I didn't mean to ask about how the same character is read in different varieties of Chinese. I meant to ask about how different people pronounce Mandarin.

For example, here's a video of a popular karaoke streamer: https://www.youtube.com/watch?v=BTJIthWk_KA . She is singing in Mandarin.

But she seems to have some trouble distinguishing r- from y-. To my nonnative ear, when she sings renbuzhu the r- is fairly clear, but her rang uses more of an intermediate sound, and in one case the palatalization is so heavy that I just hear yang.

On the other hand, where the Mandarin calls for y-, I don't notice that she inserts an r- quality.

This is the phenomenon that I'd like to know more about.

More generally, I'm interested in how some pinyin spelling choices that do not seem intuitive from the outside were made. Consider yi / sun / diu / yan. Anyone who approaches these syllables assuming that the letters in their spelling should have the same values that they do in other pinyin syllables is going to get a shock. ("Shouldn't yan rhyme with tan?") But the spellings must have made sense to the committee that fixed them... right?


When people pronounce mandarin they often pronounce differently depending on their local dialects, which is why I brought up Cantonese/hokkien. In turn these often derive from older variants of chinese. It seems like there has been some kind of shift from ngxxx in Middle Chinese to yxxx in Cantonese and to rxxx in mandarin, but only for some vowel sounds now represented by y… in mandarin, which is why we don’t see the y to r shift for other vowels. Just guessing here, definitely not an expert.

The pinyin spellings are confusing, and I’m not sure the history of why they were chosen exactly like that. It definitely makes it hard to learn the pronunciations.

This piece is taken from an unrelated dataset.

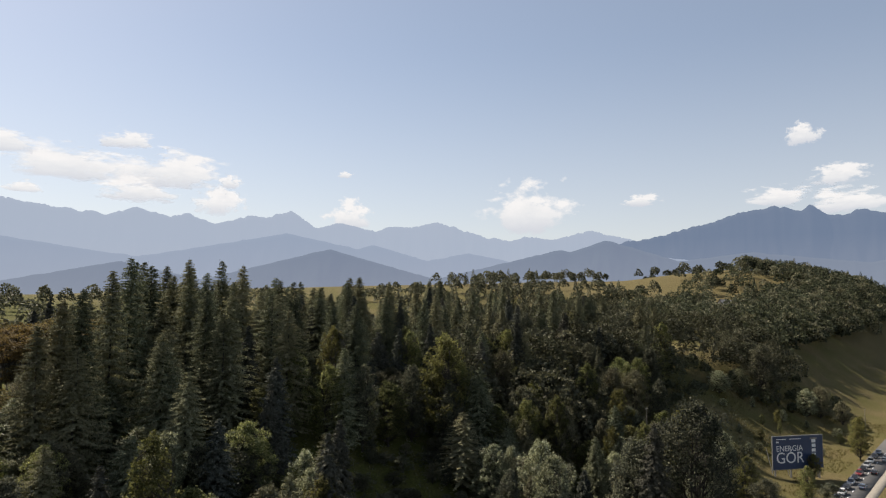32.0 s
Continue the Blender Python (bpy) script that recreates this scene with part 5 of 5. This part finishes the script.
for i, (x, y) in enumerate(scatter(22, -34, 22, 160, 191, 5.5, clear, seed=15)):
    k = (DARK, ROUND, DARK, SHRUB)[i % 4]
    q = {DARK: 0.65, ROUND: 0.6, SHRUB: 1.2}[k] * RNG.uniform(0.75, 1.15)
    k.grow(x, y, q, q * 1.15, i)


for i, (x, y) in enumerate(scatter(22, 36, 89, 180, 191, 4.4, lambda a, b: math.hypot(a - 85, b - 156) > 14, seed=17)):
    ROUND.grow(x, y, RNG.uniform(0.95, 1.2), RNG.uniform(0.85, 1.05), i)
for i, (x, y) in enumerate(scatter(26, 38, 100, 170, 181, 3.6, lambda a, b: math.hypot(a - 85, b - 156) > 13, seed=62)):
    SHRUB.grow(x, y, RNG.uniform(0.5, 1.1), RNG.uniform(0.7, 1.1), i)


def north(x, y):
    return y - float(road_y(x))


def glade(x, y):
    """Grassy clearing by the road that runs up the slope to a ledge."""
    n = north(x, y)
    return 108 < x < 172 and n < 40 or 142 < x < 184 and 40 <= n < 67


def oak_strip(x, y):
    """Low-grown strip of the slope below the oak grove."""
    return y > 245 and x - 69 < 0.3 * (y - 169)


# larches and mixed wood on the slope above the road
for i, (x, y) in enumerate(scatter(46, 92, 215, 272, 350, 7.5, lambda a, b: north(a, b) > 62 and not oak_strip(a, b) and not (76 < a < 118 and 284 < b < 326) and b > 276 + 0.35 * (a - 92), seed=3)):
    LARCH.grow(x, y, RNG.uniform(0.6, 1.05) * (0.72 if x - 69 < 0.4 * (y - 169) else 1.0), RNG.uniform(0.85, 1.15), i)
for i, (x, y) in enumerate(scatter(150, 55, 330, 225, 310, 6.2, lambda a, b: (16 if 165 < a < 258 else 24) < north(a, b) < 84 and not (76 < a < 118 and b > 284) and not glade(a, b) and (a < 258 or north(a, b) > 50 + 0.2 * (a - 258)), seed=4)):
    k = (DARK, SPRUCE, ASH, ROUND, DARK, LARCH)[i % 6] if north(x, y) > 48 else (SALLOW, DARK, SPRUCE, DARK, ASH, LARCH)[i % 6]
    s = RNG.uniform(0.75, 1.25) * (0.75 if k in (SPRUCE, LARCH) else 1.0) * (0.5 if oak_strip(x, y) else 1.0)
    k.grow(x, y, s, RNG.uniform(0.8, 1.1), i // 2)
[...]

> It seems like there has been some kind of shift from ngxxx in Middle Chinese to yxxx in Cantonese and to rxxx in mandarin, but only for some vowel sounds now represented by y… in mandarin, which is why we don’t see the y to r shift for other vowels.

I think this is a fundamentally different kind of phenomenon. Historical sound changes that occurred between Middle Chinese and the present can explain why the same word is pronounced differently in different varieties of Chinese.

But they can't explain why or how certain people perceive different sounds to be equivalent. Consider a non-Chinese example - the letter Y in the English words yard and day derives from an original G. (There was also a G at the end of the word I, and it changed in the same way, but this is not reflected by a letter Y in the modern spelling of I.)

But the historical sound change does not mean that modern English speakers have trouble telling the difference between the sound of a Y and the sound of a G. They don't. All modern speakers will effortlessly maintain the distinction between yard and guard or gird, and between yes and guess, just like they maintain the distinctions between big and bee or bag and bay. If you suggested to them that any such pair of words might sound similar to each other, they'd give you funny looks.

I'm interested in the ability of speakers to produce and perceive differences between different sounds, not in the different evolution of one sound as it develops along different historical paths. (Well, not here. I am interested in the historical development of the sound as a more general matter, but it's not what I was asking about.)

I was hoping that a fuller understanding of the identification of r- and y- in certain Chinese regions might help explain why certain pinyin syllables are spelled with an initial letter Y. For example, I have been saying that "yue" represents the combination of a final -üe with a zero initial, and this is indeed the official definition, but there's a bit more to it than that - I knew a Cantonese girl for whom the Mandarin words 肉 and 月 began with the same sound. That's easy to explain if "yue" really does have an initial y-; it's much harder to explain if "yue" has no initial consonant.


月 and 肉 initials are much closer in Cantonese which is why Cantonese speakers often fail to differentiate these sounds in mandarin. I don’t think it’s directly linked to the pinyin, which has a different evolutionary path.

You see the same in Nanjing dialect, where speakers fail to differentiate l/n initials and n/ng finals. The pinyin is different, but their home dialect doesn’t distinguish so they fail to distinguish the sounds. Presumably if Nanjing speakers had been writing the pinyin standards there would be more chance that lan/rang would have ended up written the same.

https://en.m.wikipedia.org/wiki/Nanjing_dialect

I think what you’re after probably is a historical analysis of romanisations including pinyin. Such an analysis might also cover other no-obvious features of pinyin, like why jiao and yao have similar vowel sounds but different spellings and the nv/yu and nu/wu similarities and differences.

For your historical English example, I think in some dialects and in some historical times there would have been people that fail to distinguish some of your examples and others but all of this is a bit beyond my expertise.